● **Aim of the task**
What is wanted is an exact restatement of the lines from the one with "scene.frame_set(frame(t))" through the one with "return (m.translation, way, ob.name, place, normal)", both included, and of no other lines.

(Records with scene code)

■ ■ ■

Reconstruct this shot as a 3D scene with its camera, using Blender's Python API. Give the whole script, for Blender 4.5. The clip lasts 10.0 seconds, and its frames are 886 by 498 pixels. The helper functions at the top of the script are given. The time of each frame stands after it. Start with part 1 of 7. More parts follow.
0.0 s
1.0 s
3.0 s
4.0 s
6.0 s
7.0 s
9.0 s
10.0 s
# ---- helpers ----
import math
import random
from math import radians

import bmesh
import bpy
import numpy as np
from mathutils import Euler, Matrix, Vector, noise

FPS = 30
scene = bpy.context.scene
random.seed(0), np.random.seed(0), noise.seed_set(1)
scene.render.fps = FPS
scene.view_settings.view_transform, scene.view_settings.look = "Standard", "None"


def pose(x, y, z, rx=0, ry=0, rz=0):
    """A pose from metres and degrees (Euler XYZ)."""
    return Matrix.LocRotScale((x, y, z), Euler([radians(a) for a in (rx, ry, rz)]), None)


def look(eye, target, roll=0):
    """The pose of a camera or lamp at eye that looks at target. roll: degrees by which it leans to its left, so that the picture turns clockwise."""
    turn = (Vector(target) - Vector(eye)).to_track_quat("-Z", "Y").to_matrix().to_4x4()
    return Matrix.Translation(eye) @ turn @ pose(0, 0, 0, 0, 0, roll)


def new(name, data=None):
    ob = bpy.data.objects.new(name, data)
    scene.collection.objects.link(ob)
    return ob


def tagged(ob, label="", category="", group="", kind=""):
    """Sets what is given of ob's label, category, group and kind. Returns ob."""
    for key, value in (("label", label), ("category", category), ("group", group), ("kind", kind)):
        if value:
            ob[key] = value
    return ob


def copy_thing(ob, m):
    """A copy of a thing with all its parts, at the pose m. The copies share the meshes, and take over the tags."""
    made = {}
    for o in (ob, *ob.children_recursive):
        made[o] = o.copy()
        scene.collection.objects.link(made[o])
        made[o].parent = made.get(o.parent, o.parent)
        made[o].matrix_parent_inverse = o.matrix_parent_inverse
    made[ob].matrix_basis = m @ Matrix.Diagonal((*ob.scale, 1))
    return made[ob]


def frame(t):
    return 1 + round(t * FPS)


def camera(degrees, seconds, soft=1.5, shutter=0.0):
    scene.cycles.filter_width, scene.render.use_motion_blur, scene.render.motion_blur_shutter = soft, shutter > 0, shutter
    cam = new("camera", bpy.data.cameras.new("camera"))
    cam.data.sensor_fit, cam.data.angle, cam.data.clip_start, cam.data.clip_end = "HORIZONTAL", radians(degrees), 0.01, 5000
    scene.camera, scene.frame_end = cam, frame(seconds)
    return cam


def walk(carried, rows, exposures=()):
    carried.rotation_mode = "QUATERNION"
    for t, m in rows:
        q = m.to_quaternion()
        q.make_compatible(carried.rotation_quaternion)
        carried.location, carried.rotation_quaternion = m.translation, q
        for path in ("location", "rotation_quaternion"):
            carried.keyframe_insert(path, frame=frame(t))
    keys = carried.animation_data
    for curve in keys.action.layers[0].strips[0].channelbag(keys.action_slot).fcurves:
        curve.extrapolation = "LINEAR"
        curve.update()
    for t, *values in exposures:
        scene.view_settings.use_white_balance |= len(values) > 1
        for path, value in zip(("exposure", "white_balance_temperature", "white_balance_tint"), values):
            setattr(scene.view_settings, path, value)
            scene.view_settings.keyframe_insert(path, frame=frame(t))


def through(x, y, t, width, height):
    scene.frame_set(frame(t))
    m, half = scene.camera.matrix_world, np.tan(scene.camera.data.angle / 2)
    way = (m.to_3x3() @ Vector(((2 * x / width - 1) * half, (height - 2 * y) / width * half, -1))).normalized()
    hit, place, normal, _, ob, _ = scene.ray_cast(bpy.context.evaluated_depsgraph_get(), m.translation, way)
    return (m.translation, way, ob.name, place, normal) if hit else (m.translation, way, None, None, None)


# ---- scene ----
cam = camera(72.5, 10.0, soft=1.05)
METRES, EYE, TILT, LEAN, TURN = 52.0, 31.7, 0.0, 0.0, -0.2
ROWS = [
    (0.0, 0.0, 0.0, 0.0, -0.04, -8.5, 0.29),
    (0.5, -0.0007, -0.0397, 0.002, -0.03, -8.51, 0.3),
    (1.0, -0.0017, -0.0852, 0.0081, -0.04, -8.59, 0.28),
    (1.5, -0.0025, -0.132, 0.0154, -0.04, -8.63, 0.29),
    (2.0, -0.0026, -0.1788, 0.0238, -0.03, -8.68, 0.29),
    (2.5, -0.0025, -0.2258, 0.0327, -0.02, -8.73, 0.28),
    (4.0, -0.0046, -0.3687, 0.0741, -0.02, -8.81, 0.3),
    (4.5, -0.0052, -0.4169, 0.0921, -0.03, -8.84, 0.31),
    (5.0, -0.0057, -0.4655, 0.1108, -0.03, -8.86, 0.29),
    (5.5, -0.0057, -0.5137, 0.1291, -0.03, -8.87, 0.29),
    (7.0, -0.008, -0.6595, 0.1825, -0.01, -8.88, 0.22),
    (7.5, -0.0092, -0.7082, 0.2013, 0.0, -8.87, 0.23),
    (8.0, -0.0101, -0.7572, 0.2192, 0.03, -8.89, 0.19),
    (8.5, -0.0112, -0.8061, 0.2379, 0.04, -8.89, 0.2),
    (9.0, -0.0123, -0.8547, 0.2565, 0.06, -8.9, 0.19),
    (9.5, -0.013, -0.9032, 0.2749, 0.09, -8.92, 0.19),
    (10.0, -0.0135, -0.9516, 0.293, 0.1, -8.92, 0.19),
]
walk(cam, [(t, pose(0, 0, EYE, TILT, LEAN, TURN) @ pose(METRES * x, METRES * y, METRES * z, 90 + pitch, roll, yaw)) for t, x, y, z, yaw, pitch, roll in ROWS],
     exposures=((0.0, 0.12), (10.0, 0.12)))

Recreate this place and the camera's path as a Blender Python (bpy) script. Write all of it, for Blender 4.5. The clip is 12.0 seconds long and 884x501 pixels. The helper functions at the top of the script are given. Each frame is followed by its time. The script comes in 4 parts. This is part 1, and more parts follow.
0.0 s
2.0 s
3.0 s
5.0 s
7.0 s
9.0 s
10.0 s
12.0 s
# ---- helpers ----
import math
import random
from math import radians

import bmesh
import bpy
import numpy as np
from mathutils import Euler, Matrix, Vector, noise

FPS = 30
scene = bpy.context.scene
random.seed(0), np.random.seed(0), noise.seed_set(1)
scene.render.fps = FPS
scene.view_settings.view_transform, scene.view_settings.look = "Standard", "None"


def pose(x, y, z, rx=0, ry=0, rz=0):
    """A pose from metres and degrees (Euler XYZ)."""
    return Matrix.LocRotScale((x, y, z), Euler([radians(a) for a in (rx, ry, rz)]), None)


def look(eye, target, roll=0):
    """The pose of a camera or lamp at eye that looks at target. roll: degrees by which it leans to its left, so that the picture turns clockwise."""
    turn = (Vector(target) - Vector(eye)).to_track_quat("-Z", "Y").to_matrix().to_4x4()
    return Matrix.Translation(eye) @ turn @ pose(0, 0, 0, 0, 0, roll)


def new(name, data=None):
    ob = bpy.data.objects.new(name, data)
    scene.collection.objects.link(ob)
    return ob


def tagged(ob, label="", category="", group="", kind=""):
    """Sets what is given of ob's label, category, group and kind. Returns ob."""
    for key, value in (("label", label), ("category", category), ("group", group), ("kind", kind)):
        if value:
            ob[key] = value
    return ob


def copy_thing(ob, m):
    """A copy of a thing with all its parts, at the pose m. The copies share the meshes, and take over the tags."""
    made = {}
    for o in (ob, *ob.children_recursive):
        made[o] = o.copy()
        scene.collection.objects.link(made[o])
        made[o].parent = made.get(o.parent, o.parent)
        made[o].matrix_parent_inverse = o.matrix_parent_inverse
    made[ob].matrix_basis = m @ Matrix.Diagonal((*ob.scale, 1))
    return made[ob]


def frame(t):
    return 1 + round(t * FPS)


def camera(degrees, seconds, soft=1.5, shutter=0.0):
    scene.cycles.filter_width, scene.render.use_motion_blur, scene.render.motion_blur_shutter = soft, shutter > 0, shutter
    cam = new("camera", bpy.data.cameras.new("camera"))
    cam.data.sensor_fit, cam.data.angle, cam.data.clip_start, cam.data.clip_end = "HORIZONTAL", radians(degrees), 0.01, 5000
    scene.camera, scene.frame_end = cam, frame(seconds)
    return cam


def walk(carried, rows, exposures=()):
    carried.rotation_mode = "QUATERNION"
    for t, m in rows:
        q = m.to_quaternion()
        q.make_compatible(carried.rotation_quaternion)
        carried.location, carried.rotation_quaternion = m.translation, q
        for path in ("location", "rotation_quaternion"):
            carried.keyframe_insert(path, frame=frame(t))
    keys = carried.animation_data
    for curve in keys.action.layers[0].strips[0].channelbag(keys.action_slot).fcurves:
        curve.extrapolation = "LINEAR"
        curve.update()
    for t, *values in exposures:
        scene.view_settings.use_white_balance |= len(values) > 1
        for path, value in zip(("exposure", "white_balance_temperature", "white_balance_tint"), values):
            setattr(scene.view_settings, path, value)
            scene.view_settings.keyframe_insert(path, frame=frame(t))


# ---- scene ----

■ ■ ■

● **The completed task**
    scene.frame_set(frame(t))
    m, half = scene.camera.matrix_world, np.tan(scene.camera.data.angle / 2)
    way = (m.to_3x3() @ Vector(((2 * x / width - 1) * half, (height - 2 * y) / width * half, -1))).normalized()
    hit, place, normal, _, ob, _ = scene.ray_cast(bpy.context.evaluated_depsgraph_get(), m.translation, way)
    return (m.translation, way, ob.name, place, normal) if hit else (m.translation, way, None, None, None)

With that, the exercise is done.